Much of my time last week was occupied by two events: a national political convention and the county fair. One was filled with turkeys, chickens, peacocks, swine and asses, and the other was conducted right here in Johnson County.
I try my best not to allow politics to trespass too often on the lawn of my mental landscape. After just a little bit, I usually wind up yelling like an old grump at the frustration, anger and disappointment, shouting, “Hey! Get out of my yard!” However, it was hard to avoid all the convention hoopla last week, so I was glad when the Johnson Country fair came to my rescue.
On one of the days my wife and I did a stint at the Master Gardener booth. This gave me the opportunity to realize just how much I don’t know about gardening as well as one more reason to thank Master Gardeners Becky and Jerry who were there to provide the actual horticultural knowledge. We also managed to catch up with several people from our pasts who were strolling through Fitzpatrick Hall as they enjoyed the fair.
Another day Becky and I volunteered to read a book to some kids. We signed up through the Johnson County Extension Office’s Read, Taste, and Touch program. RT2 is a book club for preschoolers and their parents.
The program’s primary purpose is to “promote reading, good nutrition and agricultural awareness among preschool and young-elementary-aged children.” As former educators we especially like how parental involvement is a critical component of the program.
“Cows to the Rescue” by John Himmelman is the book we were assigned to read. Himmelman is the author of more than 60 books for children including “Chickens to the Rescue” and “Pigs to the Rescue.”
The plot of the book involves various characters who get into a fix and need help. On one page the farmer’s car won’t start on the morning of the county fair. Turning the page (spoiler alert!) we read “Cows to the Rescue!” This happens a number of times through the story. Becky and I checked the book out of the Trafalgar library and took it home to make some lesson plans.
Right off it was determined that Becky would be the reader and I would be a cow. We don’t have a cow suit (imagine that), so I dressed in brown, made a cow mask and wore a cow bell around my neck.

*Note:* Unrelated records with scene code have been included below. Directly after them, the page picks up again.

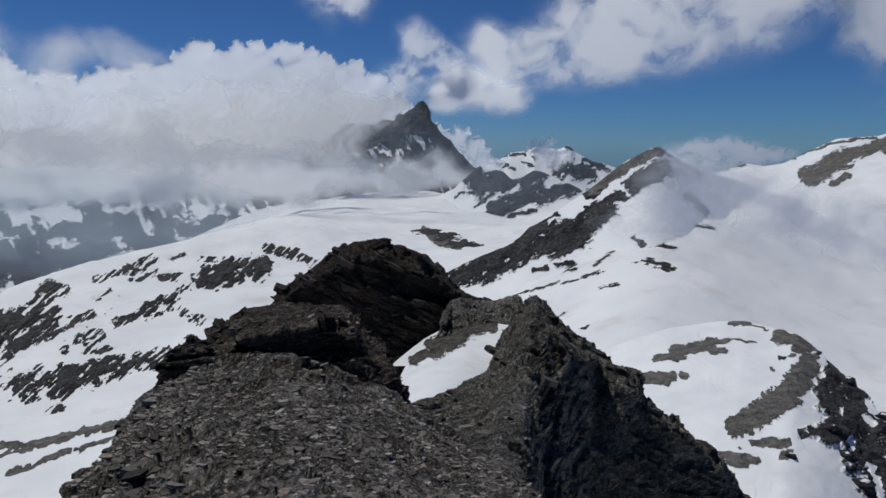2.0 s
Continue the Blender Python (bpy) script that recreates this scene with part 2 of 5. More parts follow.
def cloud_material(name, colour, detail_scale, lean=0.36):
    """Droplets scatter light from above whichever way the bank faces; thin where the mesh's veil value is low."""
    mat = bpy.data.materials.new(name)
    mat.use_nodes = True
    nt = mat.node_tree
    nt.nodes.remove(nt.nodes["Principled BSDF"])
    out = nt.nodes["Material Output"]
    att = nt.nodes.new("ShaderNodeAttribute")
    att.attribute_name = "veil"
    fine = noise_node(nt, detail_scale, 3, 0.5)
    dens = att.outputs["Fac"]
    soft = maths(nt, "MULTIPLY", maths(nt, "MULTIPLY", dens, maths(nt, "SUBTRACT", 1.0, dens)), 1.2)
    dens = maths(nt, "ADD", dens, maths(nt, "MULTIPLY", soft, maths(nt, "SUBTRACT", fine, 0.5)), clamp=True)
    geo = nt.nodes.new("ShaderNodeNewGeometry")
    side = nt.nodes.new("ShaderNodeVectorMath")
    side.operation = "MULTIPLY_ADD"
    side.inputs[1].default_value, side.inputs[2].default_value = (lean, lean, lean), (0, 0, 1 - lean)
    unit = nt.nodes.new("ShaderNodeVectorMath")
    unit.operation = "NORMALIZE"
    nt.links.new(geo.outputs["Normal"], side.inputs[0])
    nt.links.new(side.outputs[0], unit.inputs[0])
    front = node(nt, "BsdfDiffuse", Color=(*colour, 1))
    nt.links.new(unit.outputs[0], front.inputs["Normal"])
    clear = nt.nodes.new("ShaderNodeBsdfTransparent")
    mix = nt.nodes.new("ShaderNodeMixShader")
    nt.links.new(dens, mix.inputs[0])
    nt.links.new(clear.outputs[0], mix.inputs[1])
    far = nt.nodes.new("ShaderNodeVectorMath")
    far.operation = "MULTIPLY_ADD"
    far.inputs[1].default_value, far.inputs[2].default_value = (lean, lean, lean), (0, 0, lean - 1)
    unit_far = nt.nodes.new("ShaderNodeVectorMath")
    unit_far.operation = "NORMALIZE"
    nt.links.new(geo.outputs["Normal"], far.inputs[0])
    nt.links.new(far.outputs[0], unit_far.inputs[0])
    behind = node(nt, "BsdfTranslucent", Color=(*colour, 1))
    nt.links.new(unit_far.outputs[0], behind.inputs["Normal"])
    both = nt.nodes.new("ShaderNodeAddShader")
    nt.links.new(front.outputs[0], both.inputs[0])
    nt.links.new(behind.outputs[0], both.inputs[1])
    nt.links.new(both.outputs[0], mix.inputs[2])
    nt.links.new(mix.outputs[0], out.inputs[0])
    return mat


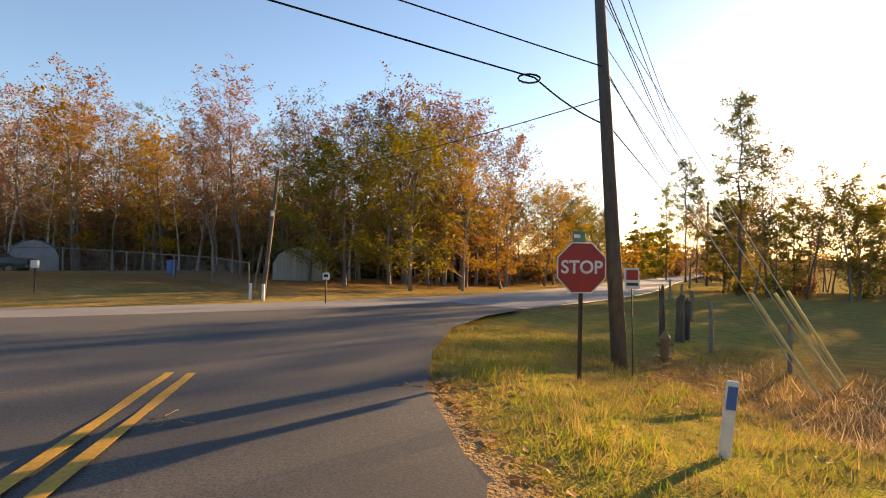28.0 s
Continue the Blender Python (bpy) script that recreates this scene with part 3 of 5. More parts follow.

We arrived at the extension office on Tuesday morning at 9:30 where we welcomed our first group of 15 3- and 4-year-olds. They were antsy sitting there on the colorful mat, but when Miss Becky started reading and showing the illustrations, and Cow Norman clanged his bell while encouraging everyone to yell “Cows to the Rescue!,” they paid attention.
After the story each child colored a jigsaw puzzle of a cow and had a snack of meatballs. Then it was time to grab a spot on the rope and walk to the cattle barns to see some real cows.
We passed through a couple of barns on our way. At one point, a little girl pointed at a goat and said, “There’s a cow.” Obviously, for some it was the first time they had seen farm animals up close.
Our second session was attended by the same number of children and included their parents. Once again Miss Becky read while Cow Norman clanged the bell and yelled “Cows to the Rescue!”
It was a good and hopeful thing seeing parents working with and guiding their little ones. No government program ever conceived can compete with family involvement.
I’m glad the Johnson County fair offered me a small chance to forget about political insanity for a while. It helped me through last week’s craziness with the elephants. But what about this week’s craziness with the donkeys? Maybe what I need are for some cows to rescue me.